Sorry--I've been trying to do a zillion things while typing this (we're leaving for the rest of the month). I will try to make more sense later.
post #23 of 28
Thread Starter 
Thanks Dulce - you cleared alot up.

So I'm getting the idea that children naturally want to please their parents and if you help them along, and provide for their needs, they will cooperate most times.

It only becomes a power struggle when we try to "punish" them by making them feel bad. This makes them angry and removes the original focus, which is learning to do the right thing.

Am I correct?
post #24 of 28
I haven't read the other replies, but I did read an interpretation that concerned the word "rod" on another thread recently. I thought it made perfect sense. The rod and staff are used by shepherds to GUIDE sheep, so the meaning could be simply to provide teaching and guidance. Why else would the Psalm say, "thy rod and staff, they COMFORT me"?
post #25 of 28
This link discusses how the interpretation of the Hebrew word can mean either rod or staff.

http://www.keyway.ca/htm2000/20000321.htm
post #26 of 28
Ultimately to be Christian is to strive to be like Christ. When did Jesus ever hit a child?
I may be grossly over-simplifying things, but this is what I keep in mind at all times.
post #27 of 28
Quote:
Originally Posted by BonnieNova View Post
Thanks Dulce - you cleared alot up.

So I'm getting the idea that children naturally want to please their parents and if you help them along, and provide for their needs, they will cooperate most times.

It only becomes a power struggle when we try to "punish" them by making them feel bad. This makes them angry and removes the original focus, which is learning to do the right thing.

Am I correct?
For the most part, yes. Of course, kids are human, too, and there are times when they simply want their own way even when it is hurtful for them or others. But boundaries can be in place without punishment of any kind, and most of the time, we have a very peaceful, happy home just because we like each other so much.
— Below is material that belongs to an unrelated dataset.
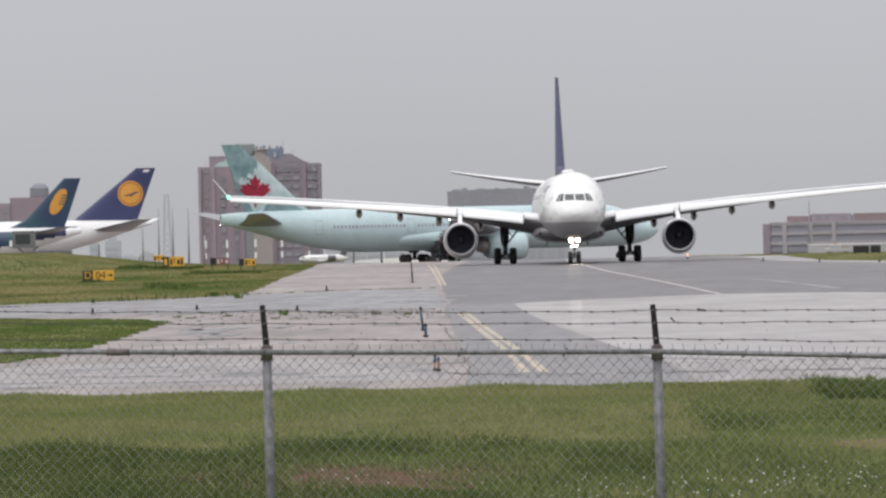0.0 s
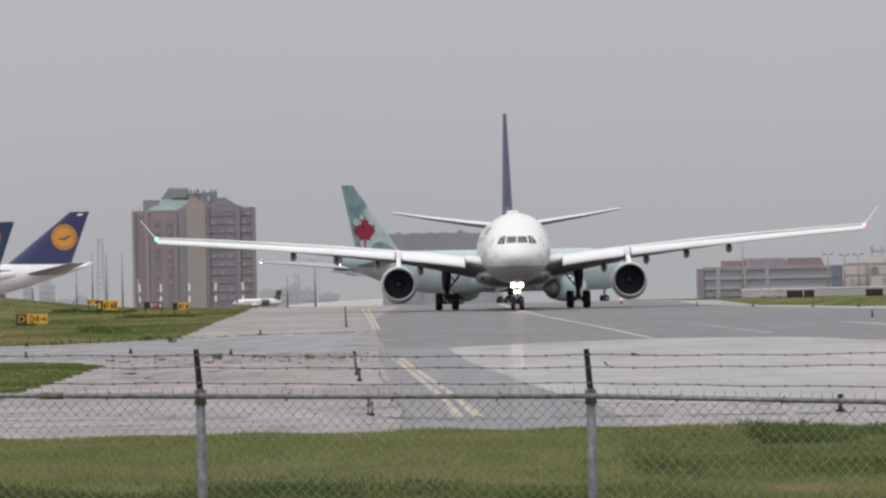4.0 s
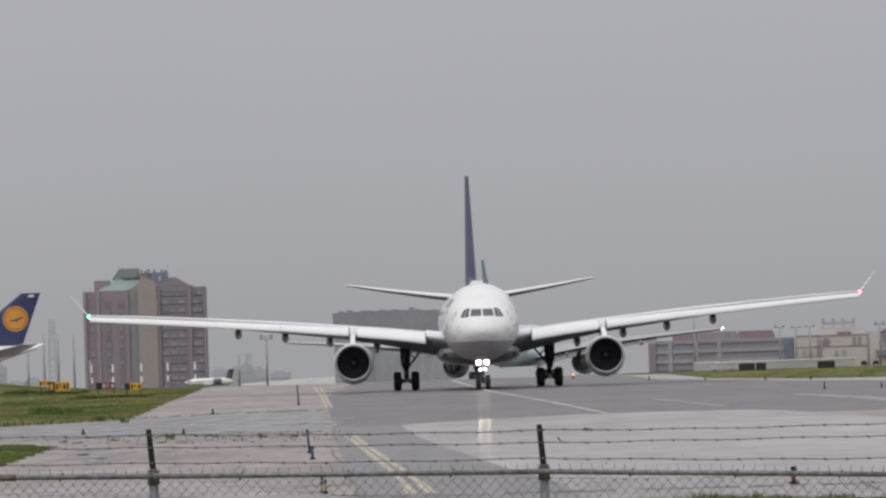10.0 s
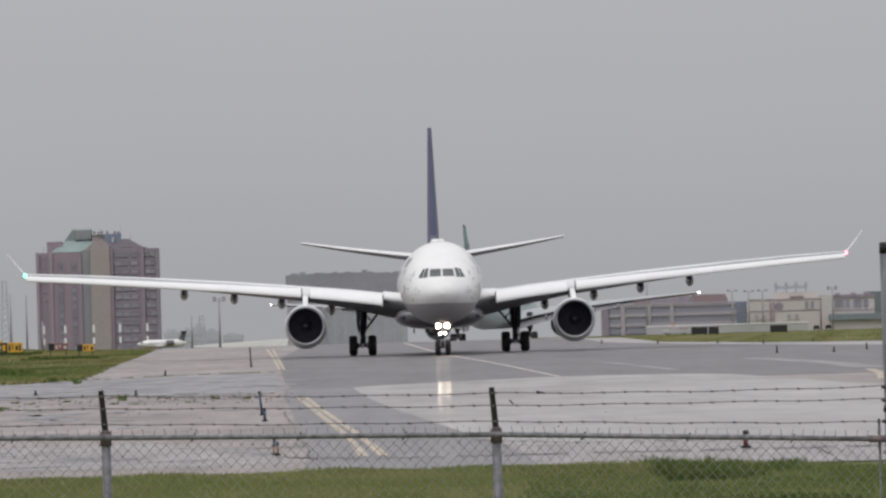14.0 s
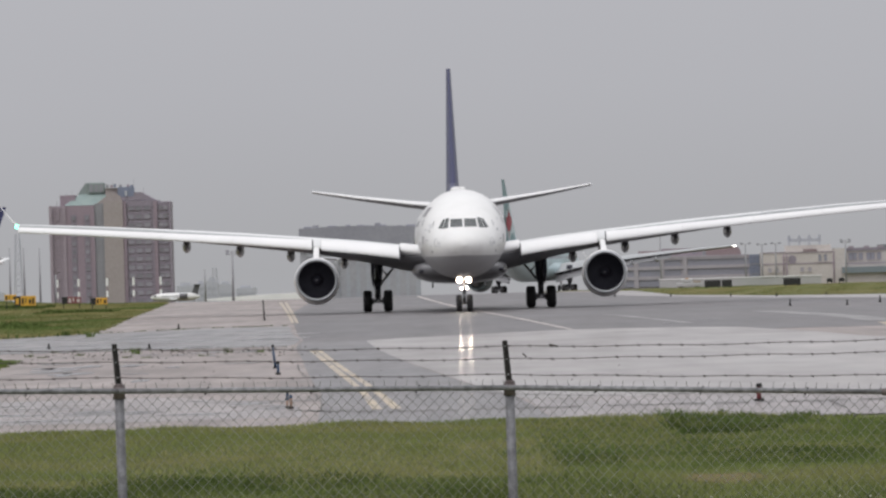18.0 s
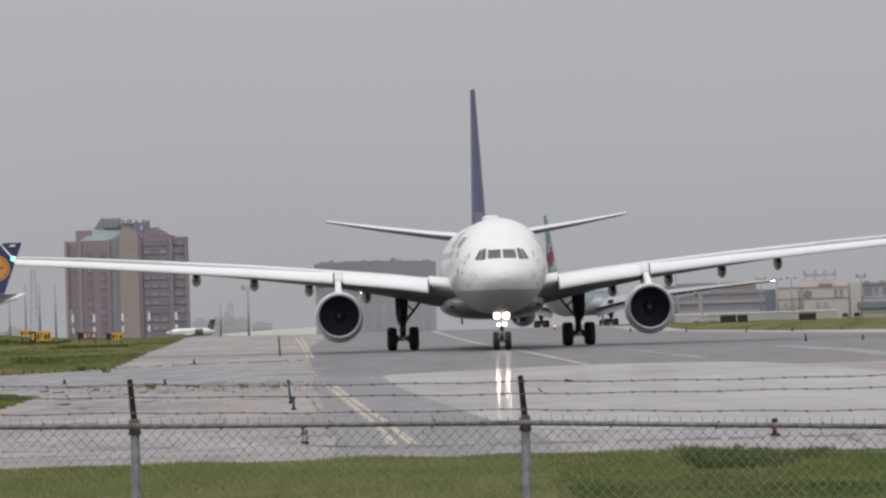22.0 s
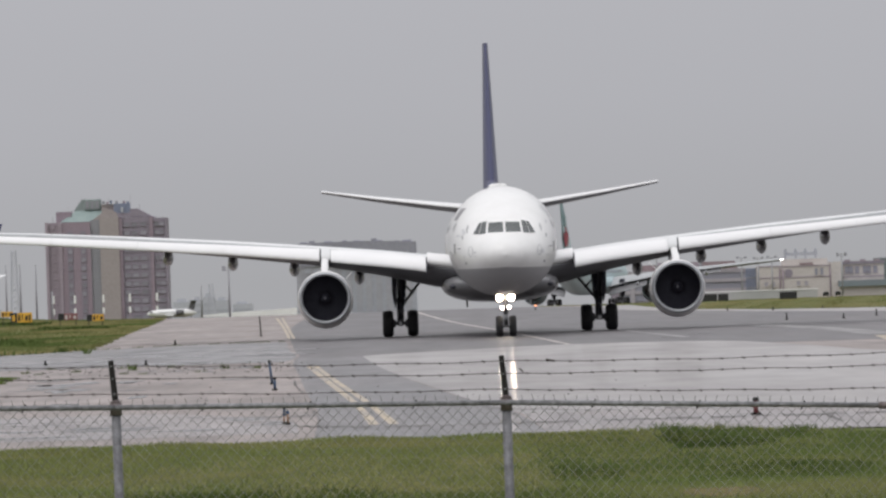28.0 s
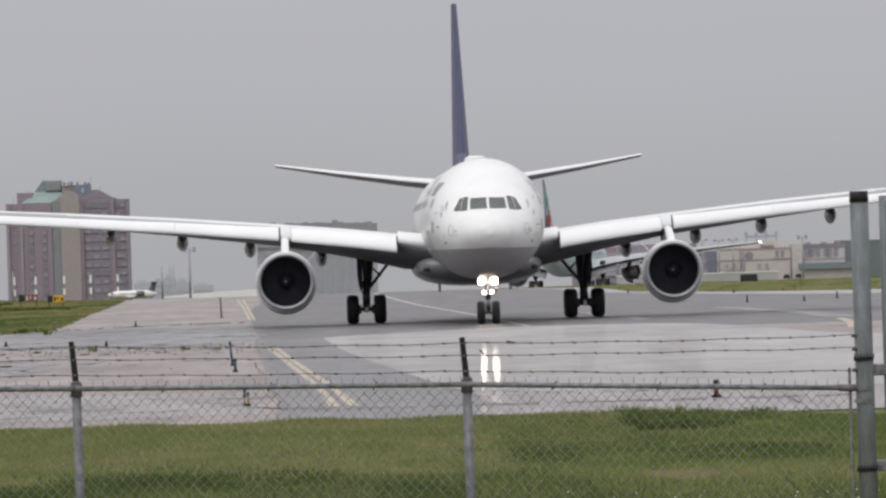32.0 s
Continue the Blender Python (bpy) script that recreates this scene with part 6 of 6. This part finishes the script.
# ---- motion ----
def motions():
    # the white airliner: seconds, x, y, heading
    taxi = [(0, -1.48, 607.9, 1.49), (1, -1.25, 599.7, 1.32), (2, -1.03, 591.4, 1.15), (3, -0.81, 583.1, 1.05), (4, -0.70, 574.8, 0.89), (7, -0.24, 549.8, 0.79),
            (8, -0.02, 541.5, 0.86), (9, 0.18, 533.1, 0.85), (10, 0.33, 524.7, 0.81), (11, 0.46, 516.3, 0.75), (12, 0.57, 507.9, 0.63), (13, 0.67, 499.4, 0.54),
            (14, 0.79, 491.0, 0.51), (17, 1.05, 465.5, 0.43), (18, 1.25, 457.0, 0.57), (19, 1.51, 448.5, 0.80), (20, 1.82, 439.9, 1.07), (21, 2.12, 431.4, 1.24),
            (22, 2.42, 422.8, 1.21), (23, 2.64, 414.2, 1.03), (24, 2.83, 405.6, 0.89), (25, 3.06, 397.0, 0.85), (28, 3.28, 371.0, 0.24), (29, 3.41, 362.3, 0.40),
            (30, 3.55, 353.6, 0.60), (31, 3.72, 344.9, 0.69), (32, 3.96, 336.2, 0.77)]
    walk(airliner, [(t, pose(x, y, 0.012, 0, 0, h)) for t, x, y, h in taxi])
    # the teal airliner turns away, leaning outward while it turns: seconds, x and y under its main gear, heading
    turn = [(0, -23.25, 1049, 114.2), (1, -18.85, 1050.5, 121.4), (2, -14.4, 1052.6, 128.4), (3, -10.3, 1057, 135.4), (4, -6.7, 1063, 142.4), (6.5, -0.2, 1077, 160.0), (8, 2.6, 1081, 168.3), (9, 4.1, 1084, 170.8),
            (10, 5.2, 1088, 172.2), (14, 9.5, 1111, 172.0), (17, 12.8, 1128, 171.4), (20, 16.2, 1144, 170.8), (25, 21.0, 1164, 171.2), (28, 23.7, 1178, 171.5), (32, 27.4, 1197, 171.7)]
    rows = []
    for t, x, y, h in turn:
        a = radians(h)
        ox, oy = x + 25.9 * math.sin(a), y - 25.9 * math.cos(a)
        rows.append((t, pose(ox, oy, ground_z(y) + 0.03, 0, -0.66 * (1 - smoothstep(4, 10, t)), h)))
    walk(teal_airliner, rows)
    # wheels roll with the ground that the airliner covers
    ts = [r[0] for r in taxi]
    ys_ = [r[2] for r in taxi]
    for ob, at, r in WHEELS:
        steps = []
        for f in range(0, 32 * FPS + 1, 2):
            t = f / FPS
            steps.append((t, pose(*at) @ pose(0, 0, 0, math.degrees((ys_[0] - float(np.interp(t, ts, ys_))) / r), 0, 0)))
        walk(ob, steps)


motions()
Unconditional Parenting by Alfie Kohn, Parent Effectiveness Training by Thomas Gordon, and Playful Parenting by Lawrence Cohen all give some good info.

I've found that if I give my kids the opportunity to brainstorm conflicts, they amaze me with the solutions that they come up with. My 5 year old is absolutely brilliant at thinking of ways that everyone will be happy, and she has been doing it since she was 3! At this point, she has learned to excel at zeroing in on what is important to me and dh, and coming up with creative ideas that satisfy all of us. I think she has a wonderful future as a mediator/lawyer/negotiator of some kind.
post #28 of 28
Still thinking on the ideas in this thread and I just had this vision...

Remember the story of the debtor who was forgiven of a large sum and turned around and demanded a smaller sum from someone who owed him?

I just realized... that is essentially how I was raised, and how I began to raise my kids. My parents were forgiven this huge debt of guilt by God, and yet held me accountable as a small child to pay back my guilt in punishments. And I started off parenting the same way... how merciful God was to reach down and show me another path.